↓↓↓

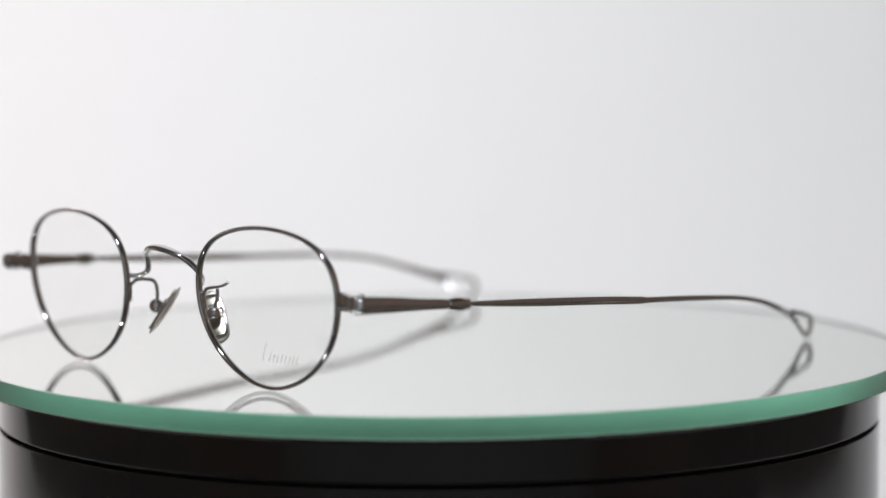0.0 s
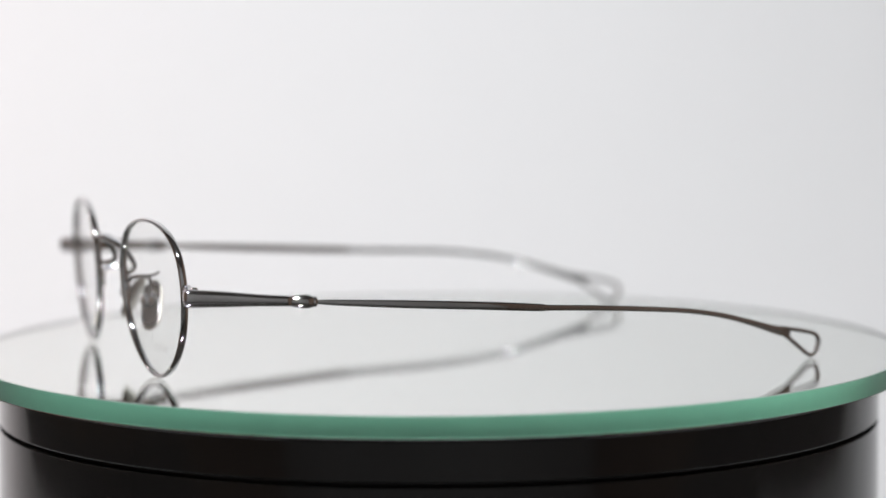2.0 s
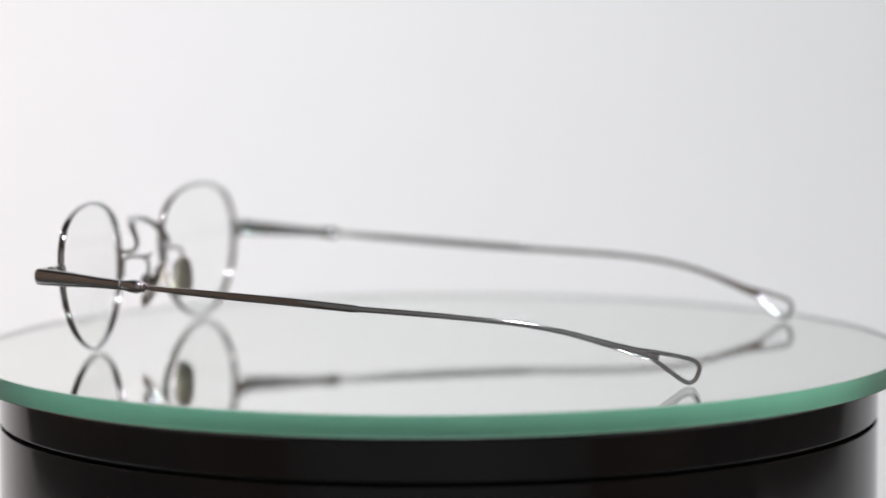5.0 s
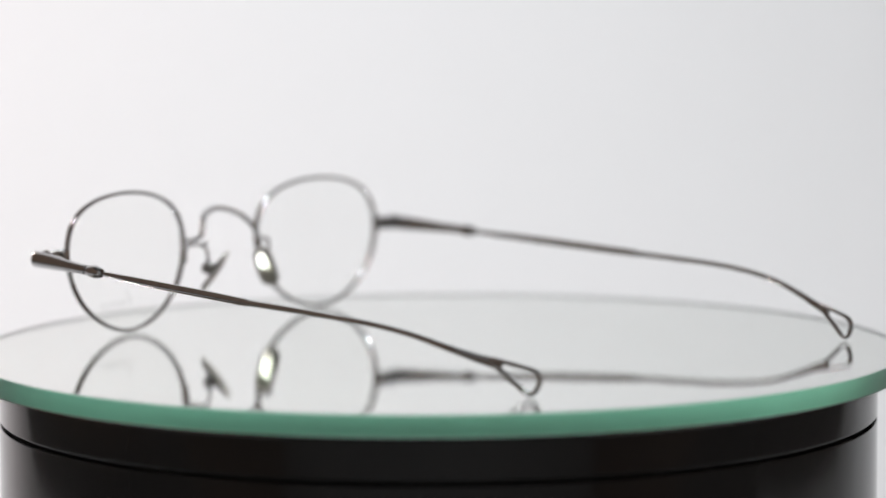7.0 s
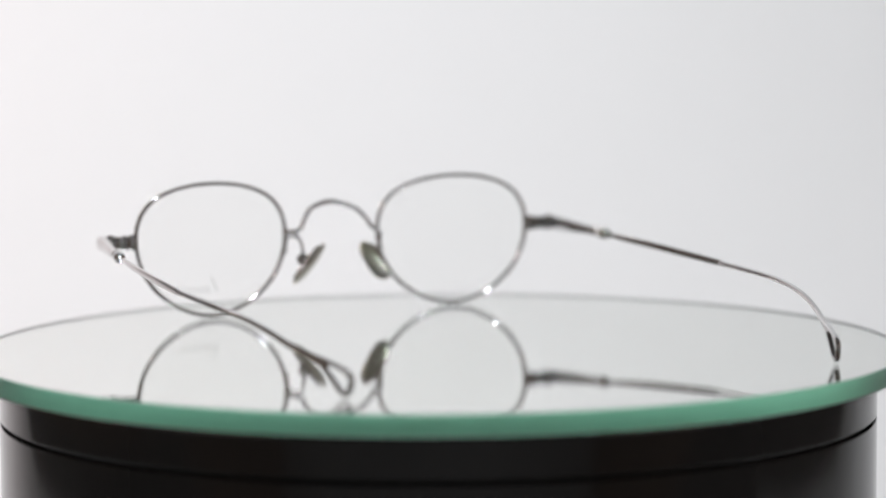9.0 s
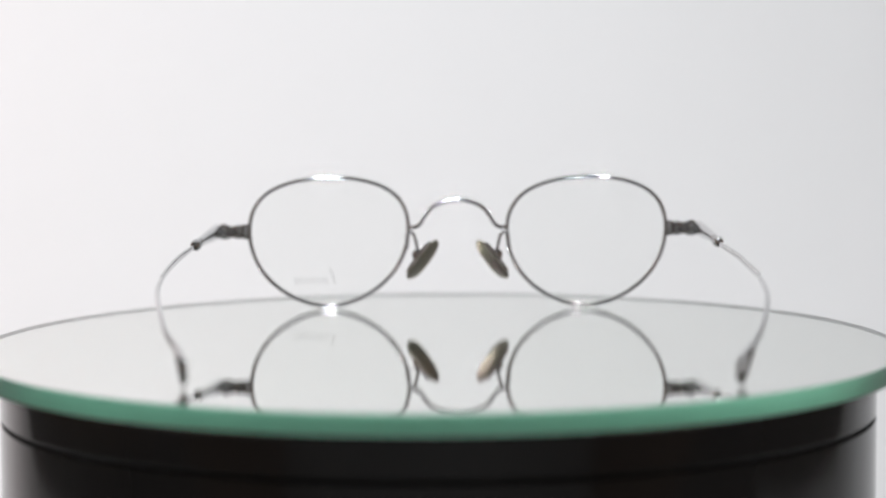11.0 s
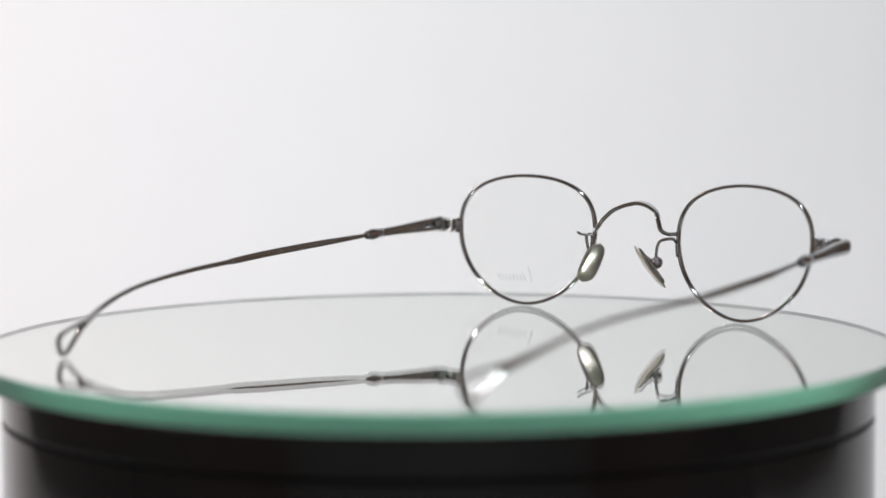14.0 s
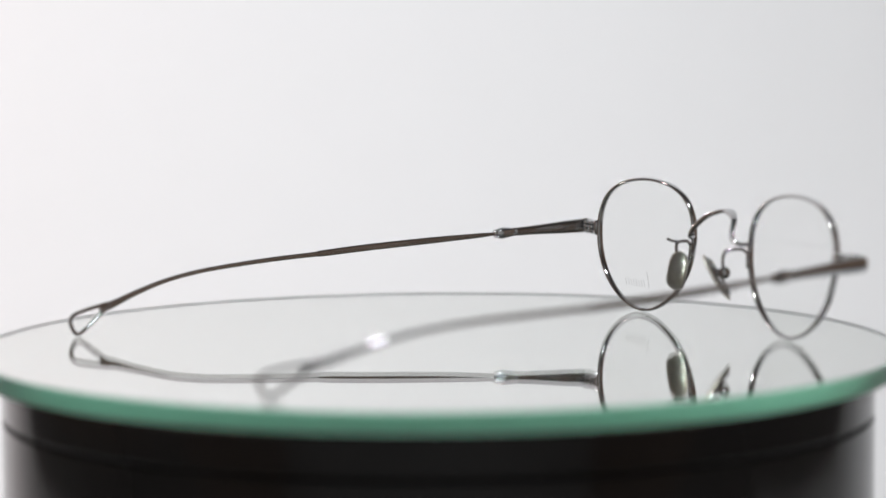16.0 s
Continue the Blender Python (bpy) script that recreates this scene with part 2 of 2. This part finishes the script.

↑↑↑

**Stated exercise:** Restate the listing above word for word, and skip the pictures.

**Correct output:**
0.0 s
2.0 s
5.0 s
7.0 s
9.0 s
11.0 s
14.0 s
16.0 s
Continue the Blender Python (bpy) script that recreates this scene with part 2 of 2. This part finishes the script.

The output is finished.